Nassau County extends burn ban again

Ban continues as dry conditions persist after wildfires

NASSAU COUNTY, Fla. – The Nassau County Board of Commissioners again extended a burn ban this week that makes it illegal to burn yard debris or trash, because of high fire danger. 

The commissioners said when they enacted the ban that dry conditions have created a state of emergency prompting them to prohibit all outdoor burning. The ban is effective through April 20, unless county commissioners decide to extend it again.

Burning with a Florida Forestry permit is still allowed, along with cooking on barbecue equipment, as long as the grill is monitored.

The burn ban was initially enacted March 31 as firefighters battled a 40-acre brush fire just east of Yulee and after a massive wildfire that destroyed two homes and damaged 19 structures in the Bryceville area. 

There have been several other smaller brush fires around the county since then.

On March 31, a wind-blown brush fire was sparked by a passing train in the area of Barnwell and Oneil-Scott roads, just north of State Road 200/A1A. Firefighters dug containment lines to stop the blaze from reaching nearby homes. 

The fast-moving fire forced evacuations of nearby residents.

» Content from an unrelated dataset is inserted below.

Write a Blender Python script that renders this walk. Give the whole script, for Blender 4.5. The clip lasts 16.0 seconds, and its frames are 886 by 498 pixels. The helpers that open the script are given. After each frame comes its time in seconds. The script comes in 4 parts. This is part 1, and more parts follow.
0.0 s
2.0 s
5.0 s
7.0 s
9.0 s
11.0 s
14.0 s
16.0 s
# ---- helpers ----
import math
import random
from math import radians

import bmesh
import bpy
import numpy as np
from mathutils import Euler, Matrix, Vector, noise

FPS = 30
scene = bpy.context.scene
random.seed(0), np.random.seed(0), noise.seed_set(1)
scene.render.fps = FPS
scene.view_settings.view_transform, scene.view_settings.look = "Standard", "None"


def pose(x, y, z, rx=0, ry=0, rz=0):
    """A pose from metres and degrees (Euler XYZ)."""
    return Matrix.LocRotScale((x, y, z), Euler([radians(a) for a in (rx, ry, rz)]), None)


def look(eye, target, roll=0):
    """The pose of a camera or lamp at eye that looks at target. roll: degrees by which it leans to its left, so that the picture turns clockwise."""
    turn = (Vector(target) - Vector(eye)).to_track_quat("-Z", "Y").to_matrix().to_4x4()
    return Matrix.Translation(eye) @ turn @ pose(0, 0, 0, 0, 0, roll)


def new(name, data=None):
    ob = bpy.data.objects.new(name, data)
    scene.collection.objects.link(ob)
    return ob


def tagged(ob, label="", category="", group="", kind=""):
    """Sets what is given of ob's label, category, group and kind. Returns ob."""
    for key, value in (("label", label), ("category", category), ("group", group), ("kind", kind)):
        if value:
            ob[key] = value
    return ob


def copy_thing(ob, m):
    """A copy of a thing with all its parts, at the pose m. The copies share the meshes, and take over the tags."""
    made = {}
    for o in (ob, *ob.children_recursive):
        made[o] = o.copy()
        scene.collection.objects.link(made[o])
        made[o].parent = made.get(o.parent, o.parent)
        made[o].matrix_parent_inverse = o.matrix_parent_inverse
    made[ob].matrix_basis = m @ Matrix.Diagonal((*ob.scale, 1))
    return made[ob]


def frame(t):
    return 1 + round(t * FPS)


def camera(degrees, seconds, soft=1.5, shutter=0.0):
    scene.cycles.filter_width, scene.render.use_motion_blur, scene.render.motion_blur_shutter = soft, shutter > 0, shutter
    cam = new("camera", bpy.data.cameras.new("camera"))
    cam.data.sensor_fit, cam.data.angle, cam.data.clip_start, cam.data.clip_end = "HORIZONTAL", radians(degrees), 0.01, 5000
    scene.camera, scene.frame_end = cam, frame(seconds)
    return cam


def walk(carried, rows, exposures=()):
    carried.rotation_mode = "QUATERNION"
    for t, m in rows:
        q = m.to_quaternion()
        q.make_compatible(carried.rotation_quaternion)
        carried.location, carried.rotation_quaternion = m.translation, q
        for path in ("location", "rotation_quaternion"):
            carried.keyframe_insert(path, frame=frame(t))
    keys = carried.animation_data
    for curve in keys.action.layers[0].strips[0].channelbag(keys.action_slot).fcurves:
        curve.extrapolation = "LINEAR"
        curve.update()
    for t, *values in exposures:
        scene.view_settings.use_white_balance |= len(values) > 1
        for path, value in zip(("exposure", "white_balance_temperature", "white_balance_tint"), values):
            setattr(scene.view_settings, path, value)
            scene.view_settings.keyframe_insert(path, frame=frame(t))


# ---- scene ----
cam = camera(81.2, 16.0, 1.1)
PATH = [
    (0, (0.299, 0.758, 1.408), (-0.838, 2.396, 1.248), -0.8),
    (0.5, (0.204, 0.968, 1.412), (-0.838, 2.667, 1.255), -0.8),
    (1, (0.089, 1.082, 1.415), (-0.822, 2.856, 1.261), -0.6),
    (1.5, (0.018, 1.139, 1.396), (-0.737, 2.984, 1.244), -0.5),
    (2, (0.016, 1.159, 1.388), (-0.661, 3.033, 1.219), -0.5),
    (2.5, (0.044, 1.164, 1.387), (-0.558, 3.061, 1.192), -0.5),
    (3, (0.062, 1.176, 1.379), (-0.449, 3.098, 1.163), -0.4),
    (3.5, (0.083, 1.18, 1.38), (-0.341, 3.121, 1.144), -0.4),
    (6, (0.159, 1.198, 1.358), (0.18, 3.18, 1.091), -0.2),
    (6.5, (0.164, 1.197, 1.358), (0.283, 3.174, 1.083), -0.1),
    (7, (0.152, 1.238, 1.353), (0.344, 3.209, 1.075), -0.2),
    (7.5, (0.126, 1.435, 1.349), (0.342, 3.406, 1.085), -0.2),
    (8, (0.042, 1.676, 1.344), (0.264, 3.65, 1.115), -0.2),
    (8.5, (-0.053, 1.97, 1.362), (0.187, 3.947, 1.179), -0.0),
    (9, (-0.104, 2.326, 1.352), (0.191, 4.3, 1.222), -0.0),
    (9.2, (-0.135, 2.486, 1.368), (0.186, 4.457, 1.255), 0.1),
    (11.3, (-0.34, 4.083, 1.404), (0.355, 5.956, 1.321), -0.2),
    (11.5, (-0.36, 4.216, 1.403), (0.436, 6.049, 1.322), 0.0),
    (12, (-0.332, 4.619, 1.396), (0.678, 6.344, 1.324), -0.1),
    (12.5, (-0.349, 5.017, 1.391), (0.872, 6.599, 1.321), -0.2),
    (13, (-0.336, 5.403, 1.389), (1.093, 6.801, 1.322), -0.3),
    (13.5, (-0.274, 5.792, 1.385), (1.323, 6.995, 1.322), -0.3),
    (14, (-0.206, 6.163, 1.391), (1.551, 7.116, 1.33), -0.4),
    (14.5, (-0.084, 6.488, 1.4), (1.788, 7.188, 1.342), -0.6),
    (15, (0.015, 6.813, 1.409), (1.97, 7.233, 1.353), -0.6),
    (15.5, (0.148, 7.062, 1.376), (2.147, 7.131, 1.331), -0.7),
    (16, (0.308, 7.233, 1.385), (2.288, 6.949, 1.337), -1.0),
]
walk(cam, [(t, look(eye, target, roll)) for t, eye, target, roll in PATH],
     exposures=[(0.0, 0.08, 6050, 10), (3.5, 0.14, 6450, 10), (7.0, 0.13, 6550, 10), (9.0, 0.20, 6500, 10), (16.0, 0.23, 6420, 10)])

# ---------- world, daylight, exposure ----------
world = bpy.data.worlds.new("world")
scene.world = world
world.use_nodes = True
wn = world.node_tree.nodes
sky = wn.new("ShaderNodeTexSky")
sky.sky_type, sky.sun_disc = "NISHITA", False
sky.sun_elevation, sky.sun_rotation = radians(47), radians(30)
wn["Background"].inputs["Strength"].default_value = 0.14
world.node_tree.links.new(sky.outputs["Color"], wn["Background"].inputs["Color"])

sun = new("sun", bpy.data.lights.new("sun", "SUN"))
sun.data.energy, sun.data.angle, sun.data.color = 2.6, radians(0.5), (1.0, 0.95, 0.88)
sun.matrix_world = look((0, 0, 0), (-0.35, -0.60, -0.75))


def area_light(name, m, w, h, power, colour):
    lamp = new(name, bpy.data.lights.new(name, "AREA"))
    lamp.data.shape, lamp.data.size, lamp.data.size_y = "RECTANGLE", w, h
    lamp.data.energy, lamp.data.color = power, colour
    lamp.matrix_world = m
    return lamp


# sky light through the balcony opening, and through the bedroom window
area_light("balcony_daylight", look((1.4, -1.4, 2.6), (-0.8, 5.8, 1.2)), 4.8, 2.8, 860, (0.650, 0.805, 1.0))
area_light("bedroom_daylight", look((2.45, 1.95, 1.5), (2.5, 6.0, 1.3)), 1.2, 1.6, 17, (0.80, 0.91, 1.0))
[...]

Though no homes were damaged in the March 31 40-acre brush fire, it could have been much worse, as with a wildfire that started March 23, burning 700 acres in the Bryceville area and taking crews days to contain the blaze.

County commissioners decided to extend the area's initial burn ban after Nassau County Fire Rescue Assistant Chief Scott Hemingway said conditions are still dangerous. 

Firefighters said they've had to put out a dozen wildfires in the county over the last few weeks, and although the ban makes it illegal to burn yard debris and trash, people are still doing it.